Grok Imagine’s technical prowess is only part of the story. The tool is currently available to X premium subscribers and accessible via API for developers, making it both a consumer and enterprise play. And xAI isn’t standing still—its Grok model family has rapidly expanded, with versions like Grok-1.5V (multimodal vision), Grok 2, Grok 3, and Grok 4 rolling out to enhance the company’s AI technology stack. Grok Imagine is positioned as the visual engine within this growing ecosystem, with Musk even hinting at possible integration into Tesla’s suite of products.

However, the path forward isn’t without obstacles. Grok Imagine has stirred controversy with its so-called “spicy mode,” which enables the generation of explicit sexual images and videos. This feature has sparked legal challenges, including a lawsuit from the city of Baltimore over the creation of non-consensual sexual content. Critics warn that such capabilities raise serious concerns about misuse, privacy, and the ethical boundaries of AI-generated media. Despite the backlash, xAI remains committed to rapid development, with Musk touting the company’s AI infrastructure as “world-class.”

Internal challenges have also surfaced. According to KM Journal, Guodong Zhang, a co-founder of xAI who led parts of the video initiative, has departed the company, along with several other key team members. In a field that thrives on long-term technical accumulation, talent turnover can slow progress and impact product quality. For xAI, maintaining continuity and execution is as important as its ambitious vision.

Industry watchers say the next phase of video AI will be defined by who can turn cutting-edge technology into a sustainable business. The costs of generating video are steep, and only those with the capital, infrastructure, and strategic focus to balance quality with efficiency will survive. “The real challenge is balancing quality with cost efficiency,” notes KM Journal, echoing a sentiment shared throughout the sector.

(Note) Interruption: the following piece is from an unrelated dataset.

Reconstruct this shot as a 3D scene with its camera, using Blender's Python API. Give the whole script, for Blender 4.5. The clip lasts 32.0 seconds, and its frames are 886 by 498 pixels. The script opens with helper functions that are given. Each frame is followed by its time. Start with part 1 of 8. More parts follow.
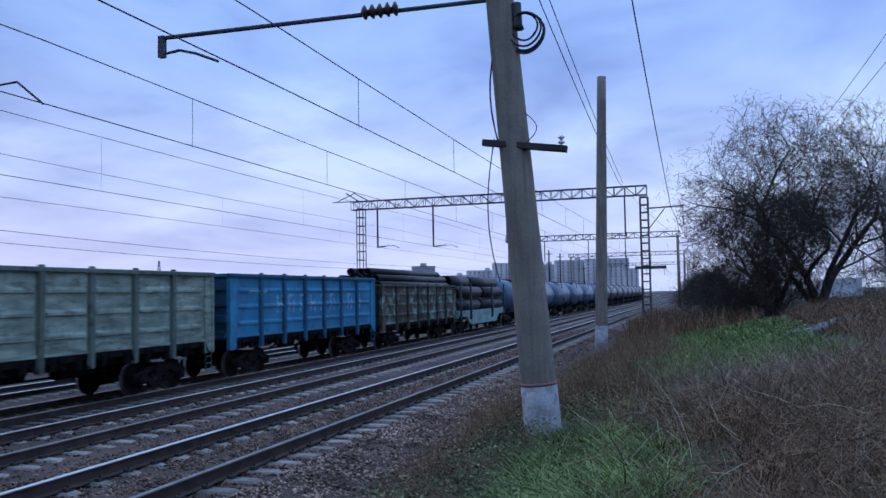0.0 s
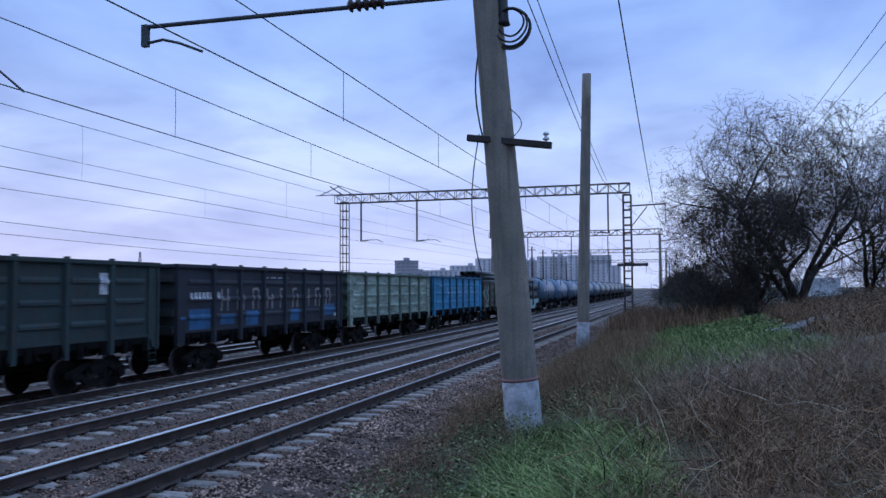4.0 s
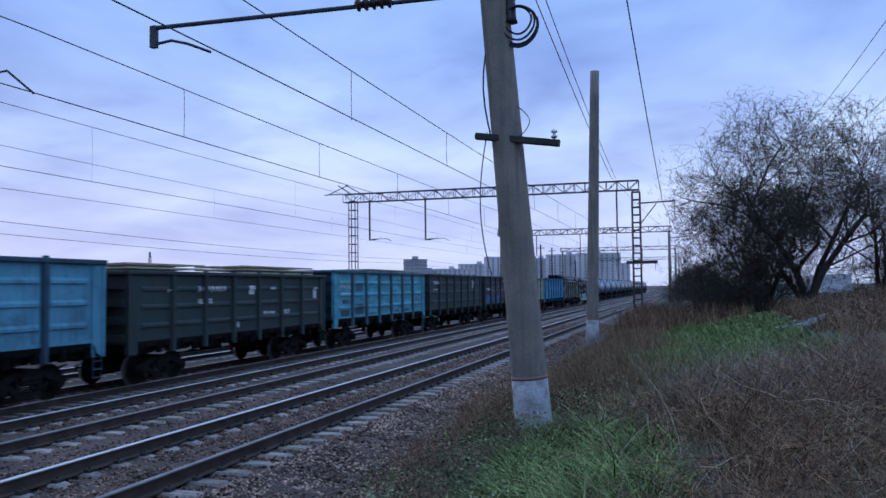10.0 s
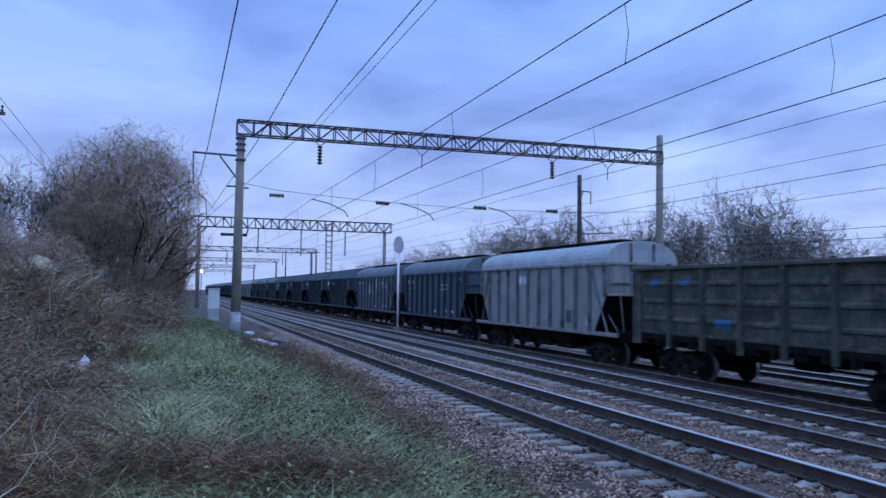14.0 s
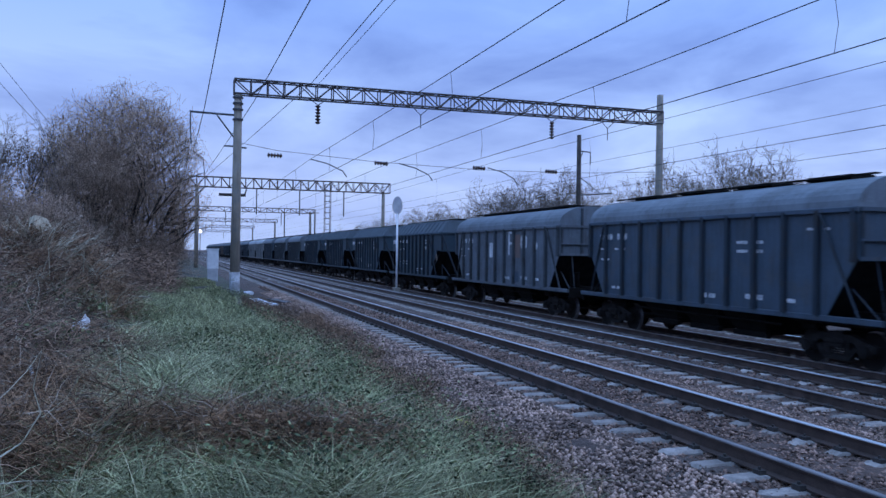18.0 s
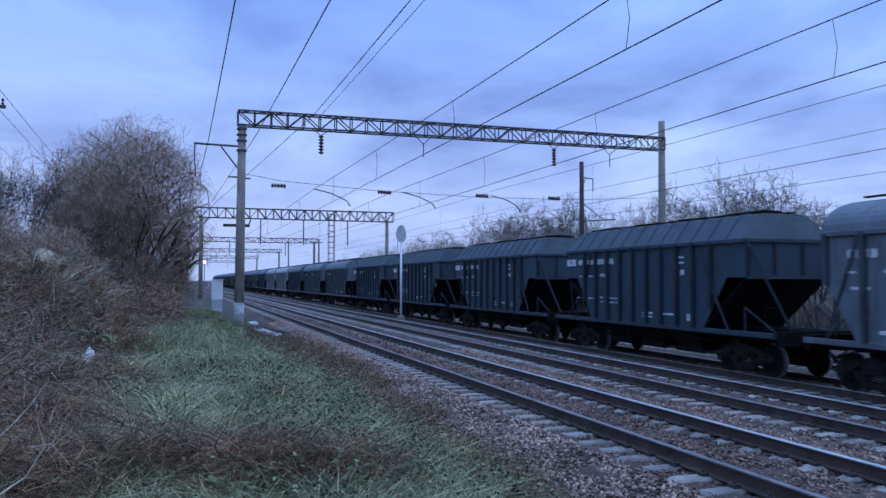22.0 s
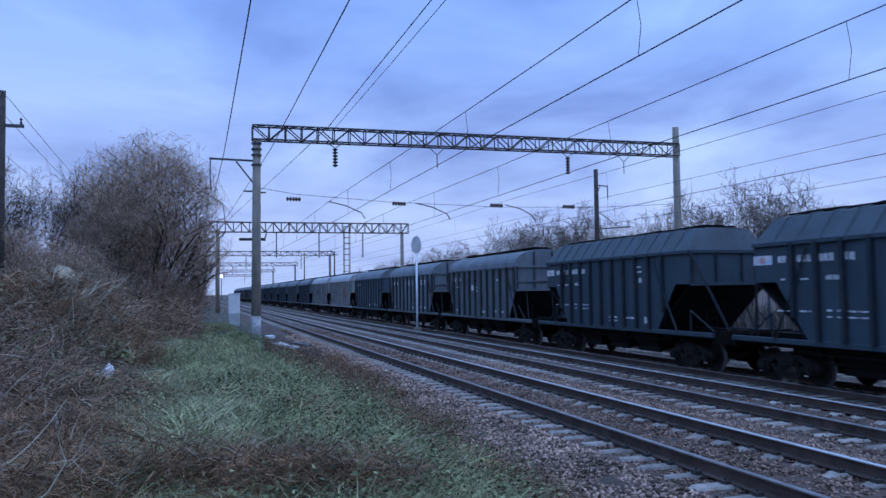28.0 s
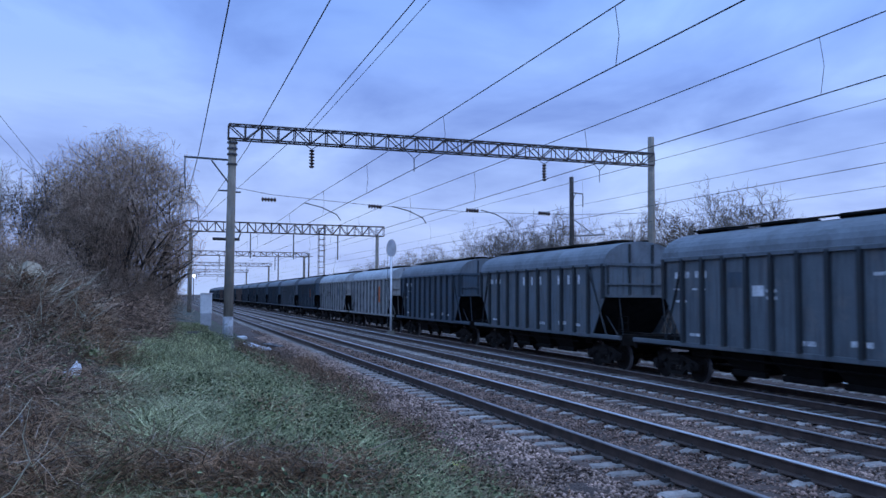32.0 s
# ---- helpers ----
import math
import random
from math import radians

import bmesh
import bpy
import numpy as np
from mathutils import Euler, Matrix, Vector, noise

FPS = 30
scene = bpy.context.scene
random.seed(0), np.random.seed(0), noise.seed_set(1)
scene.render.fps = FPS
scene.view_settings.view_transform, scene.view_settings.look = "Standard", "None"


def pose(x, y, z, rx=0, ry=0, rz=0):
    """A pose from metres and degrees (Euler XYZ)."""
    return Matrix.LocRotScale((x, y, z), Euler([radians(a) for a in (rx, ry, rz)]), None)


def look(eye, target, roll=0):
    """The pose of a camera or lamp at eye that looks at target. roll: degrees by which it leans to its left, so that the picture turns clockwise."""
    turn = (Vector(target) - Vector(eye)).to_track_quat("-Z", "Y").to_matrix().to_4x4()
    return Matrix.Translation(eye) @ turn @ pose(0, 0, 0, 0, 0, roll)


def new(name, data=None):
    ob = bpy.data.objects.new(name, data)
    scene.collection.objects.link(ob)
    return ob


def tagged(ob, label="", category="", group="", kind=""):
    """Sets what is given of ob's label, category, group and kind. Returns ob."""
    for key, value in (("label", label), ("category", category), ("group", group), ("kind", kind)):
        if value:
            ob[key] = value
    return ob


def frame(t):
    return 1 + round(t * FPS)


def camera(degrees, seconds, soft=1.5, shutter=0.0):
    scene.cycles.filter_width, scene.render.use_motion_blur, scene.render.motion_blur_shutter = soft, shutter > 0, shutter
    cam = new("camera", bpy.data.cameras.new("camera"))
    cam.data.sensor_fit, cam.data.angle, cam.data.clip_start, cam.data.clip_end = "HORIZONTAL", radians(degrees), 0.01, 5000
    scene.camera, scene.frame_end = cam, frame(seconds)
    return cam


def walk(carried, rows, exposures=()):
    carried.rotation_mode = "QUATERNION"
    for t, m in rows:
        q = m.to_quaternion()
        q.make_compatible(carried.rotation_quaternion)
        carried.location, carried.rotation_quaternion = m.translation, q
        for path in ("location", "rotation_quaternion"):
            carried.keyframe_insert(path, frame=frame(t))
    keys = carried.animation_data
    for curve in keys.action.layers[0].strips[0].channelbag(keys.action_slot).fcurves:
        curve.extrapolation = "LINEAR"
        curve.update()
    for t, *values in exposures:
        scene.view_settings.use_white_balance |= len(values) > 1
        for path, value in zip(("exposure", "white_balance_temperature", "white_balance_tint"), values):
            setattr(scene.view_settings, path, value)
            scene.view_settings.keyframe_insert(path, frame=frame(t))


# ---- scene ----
# heading is degrees counter-clockwise from +x, the way the train goes
PATH = [  # seconds, heading, tilt, lean, y, z
    (0, 17.76, 3.24, 1.00, 0.000, 2.137), (0.5, 17.57, 3.22, 0.94, 0.000, 2.137), (1, 17.36, 3.18, 0.89, 0.000, 2.137), (1.5, 17.10, 3.16, 0.78, 0.000, 2.137),
    (2, 16.87, 3.17, 0.71, 0.000, 2.137), (2.5, 16.76, 3.20, 0.69, 0.000, 2.137), (3, 16.69, 3.10, 0.58, 0.000, 2.137), (3.5, 16.68, 2.93, 0.39, 0.000, 2.137),
    (5.5, 16.06, 2.62, 0.34, 0.000, 2.137), (6, 15.82, 2.59, 0.41, 0.000, 2.137), (6.5, 15.62, 2.51, 0.36, 0.000, 2.137), (7, 15.53, 2.48, 0.29, 0.000, 2.137),
    (7.5, 15.52, 2.52, 0.17, 0.000, 2.137), (8, 15.71, 2.60, 0.18, 0.000, 2.137), (8.5, 15.98, 2.58, 0.22, 0.000, 2.137), (9, 16.15, 2.59, 0.28, 0.000, 2.137),
    (9.5, 16.25, 2.65, 0.42, 0.000, 2.137), (10, 17.19, 2.75, 0.61, 0.000, 2.137), (10.5, 18.84, 2.92, 0.81, 0.000, 2.137), (11, 28.51, 3.12, 1.06, 0.006, 2.130),
    (11.2, 36.68, 3.28, 1.15, 0.012, 2.125), (11.5, 52.13, 3.17, 0.80, 0.023, 2.114), (11.7, 66.02, 2.86, 0.35, 0.031, 2.106), (11.8, 73.52, 2.68, 0.51, 0.035, 2.102),
    (11.9, 80.80, 2.81, 0.82, 0.039, 2.097), (12, 89.02, 2.64, 0.62, 0.043, 2.093), (12.1, 97.44, 2.82, 1.58, 0.048, 2.089), (12.2, 104.82, 2.68, 1.23, 0.052, 2.084),
    (12.3, 111.13, 2.19, 0.52, 0.056, 2.080), (12.4, 118.50, 2.41, 2.09, 0.060, 2.076), (12.5, 124.62, 3.02, 1.23, 0.064, 2.072), (12.8, 139.88, 3.71, -0.07, 0.075, 2.061),
    (13, 147.39, 3.50, -0.04, 0.081, 2.056), (13.5, 158.05, 3.11, -0.92, 0.087, 2.049), (14, 161.43, 3.07, -0.68, 0.087, 2.049), (14.5, 162.28, 2.41, -0.35, 0.087, 2.049),
    (16.5, 162.31, 1.35, -0.22, 0.087, 2.049), (17, 162.06, 0.92, -0.41, 0.087, 2.049), (17.5, 161.70, 0.45, -0.59, 0.087, 2.049), (18, 161.31, 0.23, -0.73, 0.087, 2.049),
    (18.5, 161.17, 0.42, -0.70, 0.087, 2.049), (19, 161.44, 1.23, -0.55, 0.087, 2.049), (19.5, 161.52, 1.65, -0.38, 0.087, 2.049), (20, 161.77, 2.21, -0.25, 0.087, 2.049),
    (20.5, 161.47, 1.91, -0.07, 0.087, 2.049), (21, 161.42, 1.75, 0.05, 0.087, 2.049), (21.5, 161.44, 2.10, 0.01, 0.087, 2.049), (22, 161.61, 2.24, -0.06, 0.087, 2.049),
    (22.5, 161.92, 2.57, -0.22, 0.087, 2.049), (23, 162.21, 2.77, -0.23, 0.087, 2.049), (23.5, 162.19, 2.79, -0.13, 0.087, 2.049), (24, 162.00, 2.60, 0.16, 0.087, 2.049),
    (24.5, 161.90, 2.27, 0.46, 0.087, 2.049), (25, 162.08, 2.10, 0.73, 0.087, 2.049), (25.5, 162.36, 2.26, 0.89, 0.087, 2.049), (26, 162.65, 2.51, 1.01, 0.087, 2.049),
    (26.5, 162.83, 2.81, 1.04, 0.087, 2.049), (28.5, 162.57, 3.02, 0.79, 0.087, 2.049), (29, 162.36, 3.05, 0.72, 0.087, 2.049), (29.5, 162.13, 3.11, 0.82, 0.087, 2.049),
    (30, 161.90, 3.16, 0.86, 0.087, 2.049), (30.5, 161.69, 3.25, 0.89, 0.087, 2.049), (31, 161.46, 3.23, 0.73, 0.087, 2.049), (31.5, 161.18, 3.19, 0.27, 0.087, 2.049),
    (32, 160.91, 3.28, -0.22, 0.087, 2.049),
]


def aim(y, z, heading, tilt, lean):
    a, b = radians(heading), radians(tilt)
    eye = Vector((0, y, z))
    return look(eye, eye + Vector((math.cos(a) * math.cos(b), math.sin(a) * math.cos(b), math.sin(b))), lean)


cam = camera(58.13, 32.0, 1.5, 0.5)
walk(cam, [(t, aim(y, z, heading, tilt, -lean)) for t, heading, tilt, lean, y, z in PATH],
     exposures=[(0, 0.08, 7300, 10), (10.5, 0.08, 7300, 10), (11.2, 0.08, 7050, 9), (12.0, 0.02, 6950, 8), (13.0, 0.30, 6200, 4), (14.0, 0.38, 6550, 10), (32, 0.38, 6550, 10)])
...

xAI’s roadmap reflects those pressures. The company has pledged ongoing updates for Grok Imagine, with a focus on quality, speed, and affordability. For developers, that means better tools at lower costs. For users, it promises more creative power at their fingertips. And for competitors, it raises the bar at a time when the market is wide open but fiercely contested.

The stakes are high. With Sora gone, the field is anyone’s to win—or lose. Musk’s aggressive push with Grok Imagine signals that the era of experimentation is over; now, it’s a race to define the future of AI-generated video. Whether xAI can maintain its momentum amid controversy and internal change remains to be seen. But for now, the company is moving fast, betting big, and refusing to let the opportunity slip away.

In the world of AI video, the only certainty is change—and right now, all eyes are on who will shape what comes next.